Some kids will not want to wait until their First Communion to receive the Eucharist. They still have to wait, but it’s good that they are excited about it. There was a boy at my childhood parish who always put his hands out for the host when he went up with his parents and pouted when he didn’t get anything. Imagine how excited he must have been on his First Communion!
After you return to your pew, you have an opportunity to teach your kids how to pray. Tell them this is a time to sit quietly and pray—maybe describe it as talking to God.
Whatever your kids bring out, they have to put away after Mass
Do you really want to clean up if they unload the entire Mass bag? No, and neither do your kids. After Mass, your kids should put their things away themselves—it encourages responsibility. Only help if they can’t get it all to fit.
Have your child say goodbye to the priest after Mass
Ask your child to tell him what they liked and didn’t like.
For the bigger kids: If they're the right age for Confirmation but aren't ready, it's okay to wait
Being confirmed is a big deal. It’s not something you do just to “get it done” or because everyone else is doing it. It’s not a Catholic graduation ceremony. Kids need to be spiritually ready, and it’s okay if they aren’t ready at the same time as the rest of their class. Even if you don’t think they’re ready, have them participate in the prep classes with the other kids their age. That way, if they do think they’re ready, they’re able to be confirmed. If it turns out they’ll be better prepared by being confirmed in ninth grade instead of eighth grade, or sophomore year instead of freshman year, that’s okay. I was confirmed junior year.

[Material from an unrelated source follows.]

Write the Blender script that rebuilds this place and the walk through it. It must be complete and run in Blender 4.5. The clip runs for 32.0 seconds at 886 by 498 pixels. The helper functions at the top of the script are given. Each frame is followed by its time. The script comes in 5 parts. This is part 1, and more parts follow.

Remember that they are kids!
Kids will goof around, misbehave, or get distracted. Full participation and understanding will come with time and practice. That’s why it’s important to make Mass something special, fun to participate in and pay attention to. If they can see and understand what’s happening, if they get things they don’t get any other time, they’re more likely to look forward to Mass instead of finding it boring. Most importantly, if they see you are enjoying Mass and participating, they will be encouraged to do the same!